Kolumne Himmel & Erde 1700 Jahre jüdisches Leben in Deutschland

Wesel · Thomas Brödenfeld, Superintendent des Evangelischen Kirchenkreises Wesel, wünscht sich ein klares Bekenntnis, dass Jüdinnen und Juden ein Teil der Gesellschaft sind. Der menschenverachtende Antisemitismus muss ein Ende haben.

 Thomas Brödenfeld ist Superintendent des Evangelischen Kirchenkreises Wesel.

Thomas Brödenfeld ist Superintendent des Evangelischen Kirchenkreises Wesel.

Foto: Malz, Ekkehart (ema)

Seit 1700 Jahren ist jüdisches Leben auf dem Gebiet des heutigen Deutschland nachgewiesen – das ist Anlass für ein Festjahr mit rund 1000 Veranstaltungen. Der früheste Nachweis für jüdisches Leben auf deutschem Territorium stammt aus dem Jahr 321. Damals erließ der römische Kaiser Konstantin ein Gesetz, das den Juden eine Berufung in den Kölner Stadtrat ermöglichte. Dieses Dekret gilt als der älteste Beleg für die Existenz jüdischer Gemeinden auf dem Gebiet des heutigen Deutschlands.
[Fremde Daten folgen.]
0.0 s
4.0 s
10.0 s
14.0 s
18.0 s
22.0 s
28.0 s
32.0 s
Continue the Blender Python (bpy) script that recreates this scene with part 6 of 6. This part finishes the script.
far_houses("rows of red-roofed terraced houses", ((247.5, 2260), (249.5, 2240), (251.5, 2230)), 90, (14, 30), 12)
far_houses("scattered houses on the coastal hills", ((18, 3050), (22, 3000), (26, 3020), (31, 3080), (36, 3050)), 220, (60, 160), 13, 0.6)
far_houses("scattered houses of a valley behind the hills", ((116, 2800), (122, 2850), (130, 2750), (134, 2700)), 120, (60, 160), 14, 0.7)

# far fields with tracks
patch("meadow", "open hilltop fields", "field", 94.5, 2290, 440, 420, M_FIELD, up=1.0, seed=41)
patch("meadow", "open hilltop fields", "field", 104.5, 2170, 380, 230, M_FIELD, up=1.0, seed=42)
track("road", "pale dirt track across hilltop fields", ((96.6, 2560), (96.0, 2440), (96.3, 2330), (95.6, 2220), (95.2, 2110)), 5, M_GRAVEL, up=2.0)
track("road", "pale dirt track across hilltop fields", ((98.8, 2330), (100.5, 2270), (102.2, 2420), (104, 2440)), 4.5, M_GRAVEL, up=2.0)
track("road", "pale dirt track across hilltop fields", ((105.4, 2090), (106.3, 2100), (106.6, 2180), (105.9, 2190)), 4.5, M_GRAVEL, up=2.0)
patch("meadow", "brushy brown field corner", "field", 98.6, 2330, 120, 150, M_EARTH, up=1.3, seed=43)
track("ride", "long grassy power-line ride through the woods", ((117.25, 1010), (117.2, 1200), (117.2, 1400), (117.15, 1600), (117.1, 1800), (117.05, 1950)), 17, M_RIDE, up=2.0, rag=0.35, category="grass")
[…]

Den bundesweiten Auftakt des Erinnerungsjahres 2021 bildete ein Festakt am 21. Februar in der Kölner Synagoge. Mit seiner Ansprache eröffnete Bundespräsident Steinmeier das Festjahr „1700 Jahre jüdisches Leben in Deutschland“, das wie viele andere Ereignisse auch unter den schwierigen Einschränkungen der Corona-Pandemie steht. Steinmeier machte in seiner Rede deutlich, dass Deutschland nur dann „vollkommen bei sich sei, wenn Juden sich hier vollkommen zu Hause fühlen.“ Das sei der Auftrag aus 1700 Jahren Geschichte jüdischen Lebens in Deutschland.
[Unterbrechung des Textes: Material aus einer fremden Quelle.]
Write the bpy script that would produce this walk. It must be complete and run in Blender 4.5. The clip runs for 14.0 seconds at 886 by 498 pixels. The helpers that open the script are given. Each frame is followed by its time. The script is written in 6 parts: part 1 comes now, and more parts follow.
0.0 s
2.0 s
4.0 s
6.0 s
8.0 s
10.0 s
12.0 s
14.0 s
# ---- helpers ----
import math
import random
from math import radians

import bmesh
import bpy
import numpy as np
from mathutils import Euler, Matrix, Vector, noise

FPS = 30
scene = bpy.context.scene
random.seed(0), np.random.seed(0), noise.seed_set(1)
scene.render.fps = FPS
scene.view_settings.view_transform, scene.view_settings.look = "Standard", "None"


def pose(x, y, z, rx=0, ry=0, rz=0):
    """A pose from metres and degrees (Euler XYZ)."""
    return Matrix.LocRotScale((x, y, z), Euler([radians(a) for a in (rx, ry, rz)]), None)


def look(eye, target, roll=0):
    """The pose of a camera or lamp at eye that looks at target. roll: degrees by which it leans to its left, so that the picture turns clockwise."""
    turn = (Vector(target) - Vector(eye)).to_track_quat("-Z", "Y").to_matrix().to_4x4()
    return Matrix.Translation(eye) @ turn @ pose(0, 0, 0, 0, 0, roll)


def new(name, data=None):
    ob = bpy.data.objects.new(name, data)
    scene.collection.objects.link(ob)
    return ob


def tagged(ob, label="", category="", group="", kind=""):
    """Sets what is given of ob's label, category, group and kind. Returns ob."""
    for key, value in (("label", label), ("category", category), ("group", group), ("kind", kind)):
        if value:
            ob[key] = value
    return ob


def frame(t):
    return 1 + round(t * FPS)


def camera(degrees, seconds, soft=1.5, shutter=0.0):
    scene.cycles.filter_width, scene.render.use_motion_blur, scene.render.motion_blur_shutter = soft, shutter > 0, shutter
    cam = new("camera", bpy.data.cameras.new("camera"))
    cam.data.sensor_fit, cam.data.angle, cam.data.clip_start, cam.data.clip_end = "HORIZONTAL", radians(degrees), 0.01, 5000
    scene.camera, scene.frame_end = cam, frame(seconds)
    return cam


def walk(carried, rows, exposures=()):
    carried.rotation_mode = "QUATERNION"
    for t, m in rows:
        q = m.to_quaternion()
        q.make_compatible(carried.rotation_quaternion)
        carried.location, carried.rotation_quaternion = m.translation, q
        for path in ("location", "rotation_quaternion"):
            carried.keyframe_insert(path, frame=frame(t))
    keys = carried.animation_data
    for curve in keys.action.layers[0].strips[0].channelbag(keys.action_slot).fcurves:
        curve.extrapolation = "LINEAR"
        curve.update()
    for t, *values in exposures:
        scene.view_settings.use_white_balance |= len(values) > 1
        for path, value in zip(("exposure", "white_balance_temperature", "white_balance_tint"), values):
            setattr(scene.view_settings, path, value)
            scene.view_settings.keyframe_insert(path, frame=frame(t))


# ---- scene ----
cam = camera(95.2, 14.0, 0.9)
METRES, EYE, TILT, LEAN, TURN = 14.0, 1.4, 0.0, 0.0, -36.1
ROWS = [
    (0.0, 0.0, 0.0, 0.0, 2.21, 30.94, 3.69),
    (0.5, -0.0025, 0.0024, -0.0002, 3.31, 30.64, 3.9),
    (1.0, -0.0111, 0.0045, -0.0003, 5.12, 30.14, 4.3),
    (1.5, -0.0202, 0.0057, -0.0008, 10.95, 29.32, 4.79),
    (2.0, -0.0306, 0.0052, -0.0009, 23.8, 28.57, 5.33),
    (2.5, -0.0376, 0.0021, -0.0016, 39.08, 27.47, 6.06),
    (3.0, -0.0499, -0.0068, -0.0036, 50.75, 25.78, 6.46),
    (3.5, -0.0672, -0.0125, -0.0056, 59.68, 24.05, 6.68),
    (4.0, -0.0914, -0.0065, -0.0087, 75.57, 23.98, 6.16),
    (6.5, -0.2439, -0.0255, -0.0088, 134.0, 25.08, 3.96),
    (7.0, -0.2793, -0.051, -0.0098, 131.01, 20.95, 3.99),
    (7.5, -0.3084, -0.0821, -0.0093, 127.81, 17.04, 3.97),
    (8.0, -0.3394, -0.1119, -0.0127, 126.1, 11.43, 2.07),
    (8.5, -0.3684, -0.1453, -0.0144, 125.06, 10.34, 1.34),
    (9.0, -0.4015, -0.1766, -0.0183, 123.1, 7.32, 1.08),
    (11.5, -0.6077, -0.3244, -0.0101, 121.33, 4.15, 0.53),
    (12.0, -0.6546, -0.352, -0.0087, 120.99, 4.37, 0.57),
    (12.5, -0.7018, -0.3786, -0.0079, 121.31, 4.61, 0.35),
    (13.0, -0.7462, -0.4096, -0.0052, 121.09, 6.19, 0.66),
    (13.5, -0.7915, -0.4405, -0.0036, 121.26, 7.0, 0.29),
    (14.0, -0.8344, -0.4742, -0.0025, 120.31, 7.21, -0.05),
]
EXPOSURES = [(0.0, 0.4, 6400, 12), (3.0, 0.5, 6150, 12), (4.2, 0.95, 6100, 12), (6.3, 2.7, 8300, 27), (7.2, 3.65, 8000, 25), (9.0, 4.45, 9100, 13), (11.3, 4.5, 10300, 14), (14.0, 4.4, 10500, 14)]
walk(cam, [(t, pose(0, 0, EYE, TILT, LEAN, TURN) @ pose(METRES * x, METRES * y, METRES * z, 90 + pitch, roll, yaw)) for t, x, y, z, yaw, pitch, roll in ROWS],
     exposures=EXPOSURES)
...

Wir alle wissen, wie entsetzlich weite Teile der Geschichte jüdischen Lebens in Deutschland verlaufen sind. Während Jüdinnen und Juden das religiöse, kulturelle und wissenschaftliche Leben in Deutschland in vielfältiger Weise bereichert haben, haben sich Deutsche immer wieder an jüdischem Leben schuldig gemacht. Die christlichen Kirchen marschierten dabei über viele Jahrhunderte an vorderster Stelle mit. Juden wurden verantwortlich gemacht für Krankheiten und Seuchen, Hunger und Armut. Der stumpfsinnige Reflex, jüdisches Leben gänzlich zu vernichten und auszurotten, mündete in der Katastrophe des Nationalsozialismus und der Shoa.
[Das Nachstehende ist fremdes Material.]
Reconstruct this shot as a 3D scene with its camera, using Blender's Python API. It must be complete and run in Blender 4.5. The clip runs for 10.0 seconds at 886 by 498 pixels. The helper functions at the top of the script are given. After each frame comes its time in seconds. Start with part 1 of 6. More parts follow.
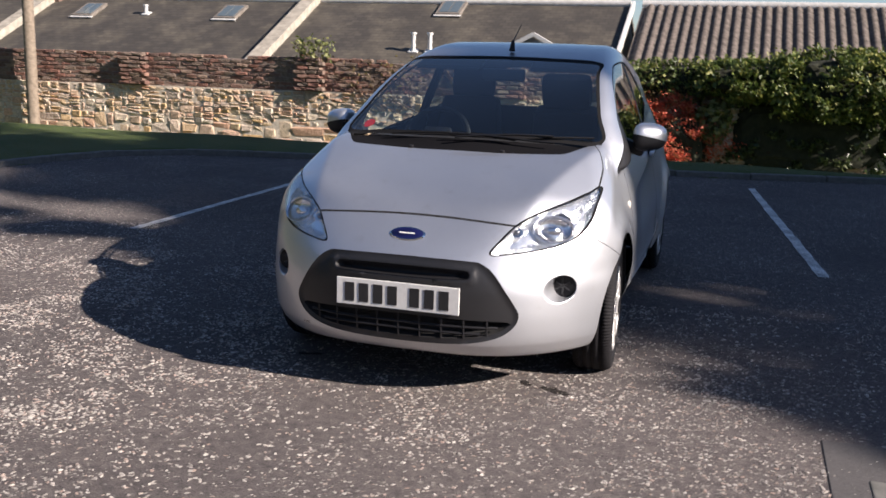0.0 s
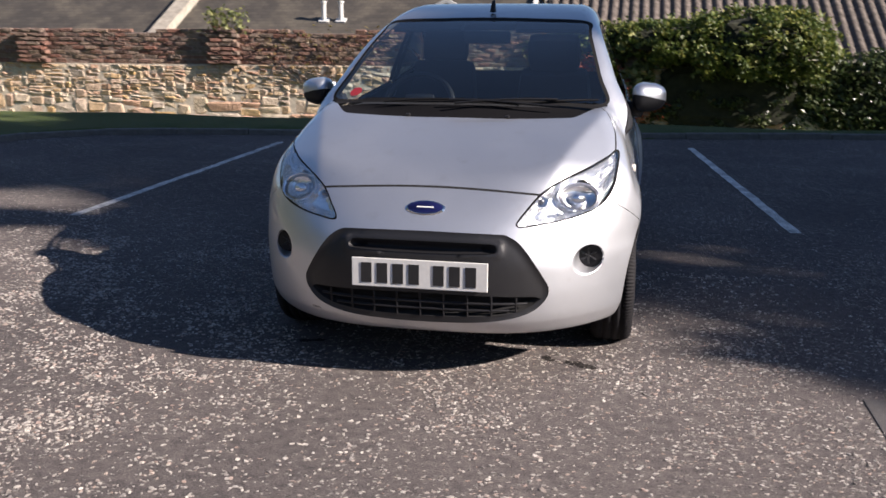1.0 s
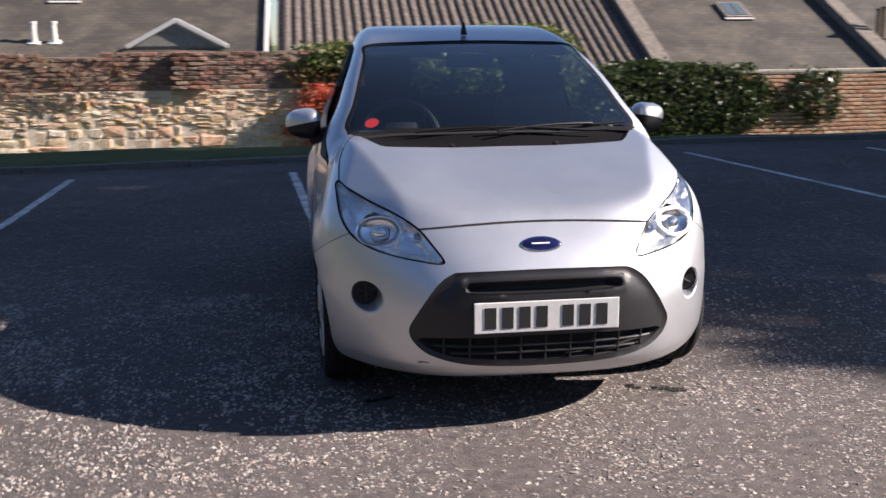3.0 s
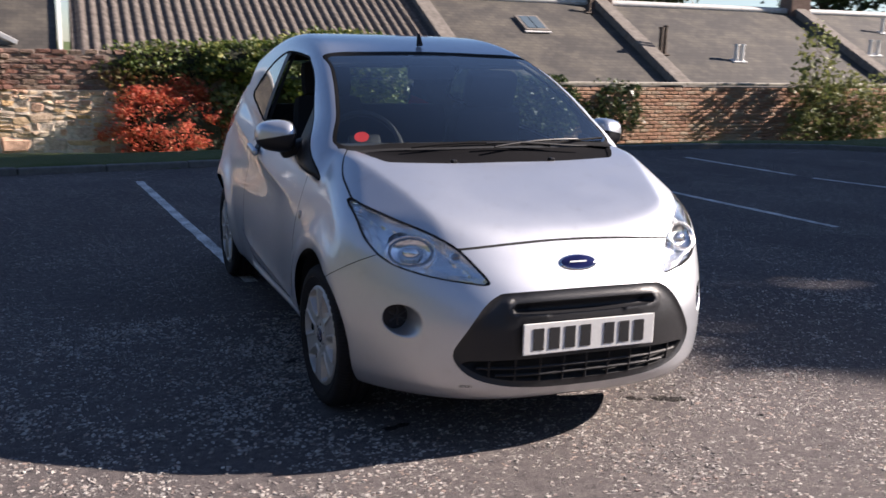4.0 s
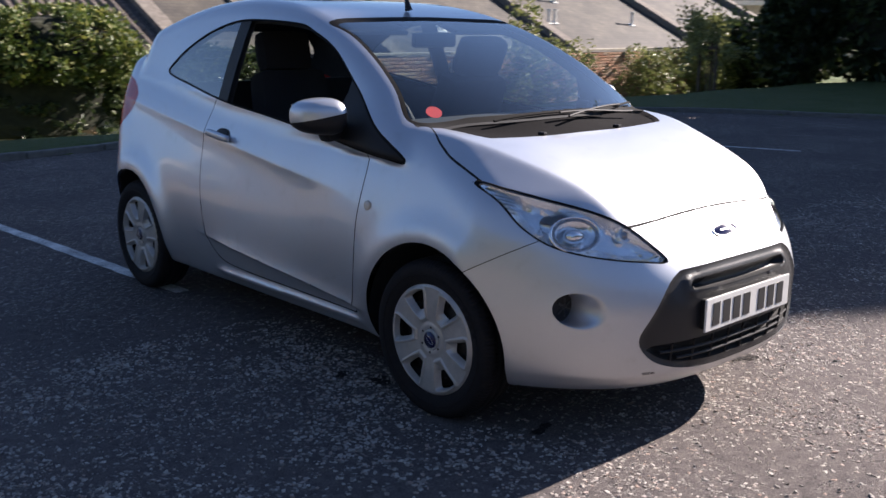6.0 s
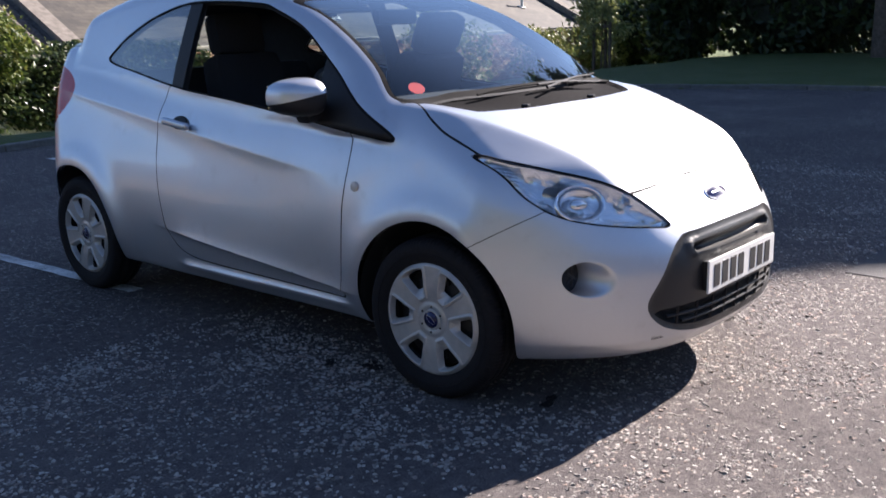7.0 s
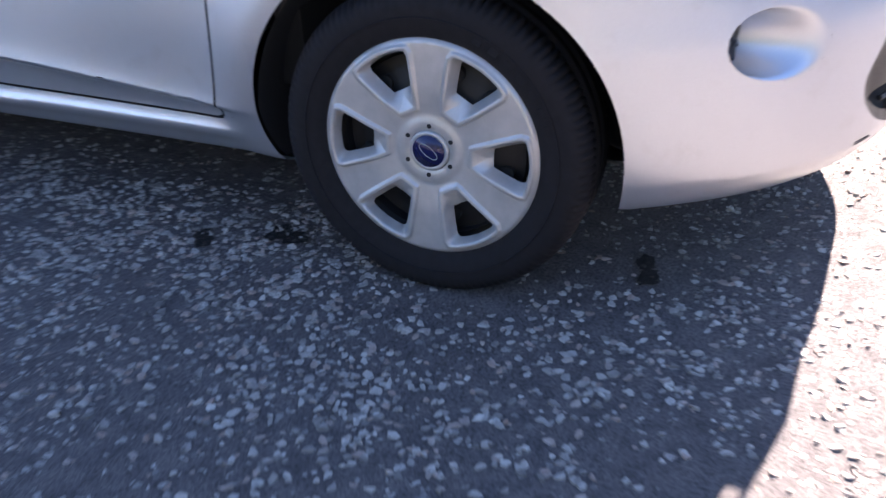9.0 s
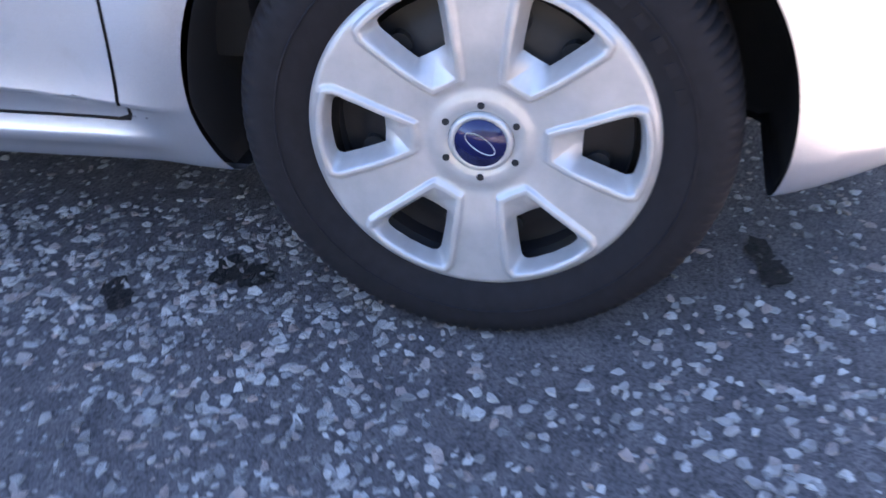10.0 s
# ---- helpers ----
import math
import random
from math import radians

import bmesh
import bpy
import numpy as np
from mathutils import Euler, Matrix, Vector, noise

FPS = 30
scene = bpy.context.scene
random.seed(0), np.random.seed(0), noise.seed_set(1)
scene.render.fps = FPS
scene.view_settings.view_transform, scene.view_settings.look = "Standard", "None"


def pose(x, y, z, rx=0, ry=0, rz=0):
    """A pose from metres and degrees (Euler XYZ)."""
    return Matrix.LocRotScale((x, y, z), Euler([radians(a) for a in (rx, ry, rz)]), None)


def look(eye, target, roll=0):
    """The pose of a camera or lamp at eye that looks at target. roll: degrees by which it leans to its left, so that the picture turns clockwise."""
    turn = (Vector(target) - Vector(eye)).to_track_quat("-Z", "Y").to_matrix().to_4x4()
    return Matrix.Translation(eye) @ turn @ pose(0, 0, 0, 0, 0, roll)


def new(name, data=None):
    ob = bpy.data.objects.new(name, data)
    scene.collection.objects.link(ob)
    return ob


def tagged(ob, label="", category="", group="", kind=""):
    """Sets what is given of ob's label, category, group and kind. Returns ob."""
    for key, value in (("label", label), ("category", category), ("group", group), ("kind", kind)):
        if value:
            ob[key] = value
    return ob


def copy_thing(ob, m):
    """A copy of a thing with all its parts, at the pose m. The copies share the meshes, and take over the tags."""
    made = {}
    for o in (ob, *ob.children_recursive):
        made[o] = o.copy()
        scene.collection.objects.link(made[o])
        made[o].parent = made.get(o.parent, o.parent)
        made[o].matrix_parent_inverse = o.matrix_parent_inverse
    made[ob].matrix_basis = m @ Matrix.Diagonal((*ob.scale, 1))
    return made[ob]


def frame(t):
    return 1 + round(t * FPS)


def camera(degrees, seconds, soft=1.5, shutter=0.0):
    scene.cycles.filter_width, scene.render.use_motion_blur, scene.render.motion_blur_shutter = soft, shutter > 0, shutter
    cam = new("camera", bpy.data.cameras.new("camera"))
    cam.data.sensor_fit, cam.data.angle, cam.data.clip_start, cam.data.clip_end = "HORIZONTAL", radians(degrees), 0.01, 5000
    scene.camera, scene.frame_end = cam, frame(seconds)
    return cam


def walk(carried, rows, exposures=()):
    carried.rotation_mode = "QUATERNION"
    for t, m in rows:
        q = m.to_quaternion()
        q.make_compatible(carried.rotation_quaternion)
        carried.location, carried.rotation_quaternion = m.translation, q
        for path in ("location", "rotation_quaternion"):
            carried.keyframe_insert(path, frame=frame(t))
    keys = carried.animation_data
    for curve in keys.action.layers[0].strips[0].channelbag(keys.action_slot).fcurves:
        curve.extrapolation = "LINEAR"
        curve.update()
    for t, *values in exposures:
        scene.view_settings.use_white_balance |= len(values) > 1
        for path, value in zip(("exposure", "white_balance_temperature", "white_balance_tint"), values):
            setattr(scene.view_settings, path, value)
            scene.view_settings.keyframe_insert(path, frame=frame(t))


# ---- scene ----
cam = camera(49.8, 10.0, 1.5, 0.55)
PATH = [
    (0, (1.257, -4.236, 1.38), (0.68, -2.363, 0.982), 1.7),
    (0.5, (1.034, -4.243, 1.366), (0.536, -2.355, 0.935), 0.6),
    (1, (0.757, -4.127, 1.339), (0.379, -2.216, 0.884), 0.3),
    (1.5, (0.427, -4.1, 1.356), (0.196, -2.175, 0.863), 0.5),
    (2, (-0.013, -4.136, 1.388), (-0.034, -2.184, 0.953), 0.8),
    (2.5, (-0.406, -4.014, 1.371), (-0.301, -2.053, 0.989), 0.1),
    (2.7, (-0.55, -3.963, 1.362), (-0.402, -2.011, 0.951), -0.2),
    (3.8, (-1.521, -3.652, 1.415), (-0.857, -1.811, 1.008), 0.5),
    (4, (-1.669, -3.554, 1.399), (-0.947, -1.734, 0.989), 1.3),
    (4.5, (-2.064, -3.339, 1.374), (-1.14, -1.618, 0.941), 0.6),
    (5, (-2.364, -3.021, 1.364), (-1.305, -1.378, 0.942), -0.9),
    (5.5, (-2.595, -2.713, 1.342), (-1.436, -1.145, 0.897), -0.4),
    (5.7, (-2.712, -2.569, 1.352), (-1.497, -1.048, 0.899), 0.1),
    (6.8, (-3.056, -2.128, 1.268), (-1.609, -0.825, 0.814), -1.3),
    (7, (-3.07, -2.101, 1.292), (-1.617, -0.813, 0.814), -1.5),
    (7.5, (-2.977, -1.901, 1.223), (-1.494, -0.683, 0.659), -1.7),
    (8, (-2.749, -1.464, 1.127), (-1.278, -0.286, 0.459), -0.35),
    (8.5, (-2.475, -1.072, 1.038), (-0.96, -0.076, 0.194), -2.025),
    (9, (-2.127, -0.678, 0.936), (-0.56, 0.081, -0.045), -2.4),
    (9.5, (-1.875, -0.384, 0.844), (-0.289, 0.192, -0.225), -2.44),
    (10, (-1.687, -0.207, 0.797), (-0.115, 0.234, -0.355), -4.54),
]
EXPOSURES = [(0, 1.15, 6450, 16), (2.5, 1.36, 6450, 17), (4.5, 1.47, 6420, 18), (5.5, 1.50, 6380, 18), (7, 1.90, 6180, 17), (7.5, 1.96, 6180, 18), (8, 2.26, 6240, 19), (8.5, 2.97, 6360, 21), (9, 3.55, 6340, 20), (9.5, 4.11, 6360, 21), (10, 4.62, 6380, 22)]
walk(cam, [(t, look(eye, target, roll)) for t, eye, target, roll in PATH], EXPOSURES)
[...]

Bis heute hält sich ein menschenverachtender Antisemitismus in unserem Land, der mit Judenwitzen auf Schulhöfen beginnt und in Anschlägen wie auf die Synagoge in Halle 2019 endet. Brauner Bodensatz wie die AfD hat es sogar bis in die Parlamente geschafft. Anlässlich dieses Festjahres wünsche ich mir, wie es unser Bundespräsident gesagt hat, ein klares Bekenntnis, dass „Jüdinnen und Juden in Deutschland ein Teil von uns sind“ – sowie ein entschiedenes Entgegentreten denen gegenüber, „die das noch oder wieder infrage stellen“.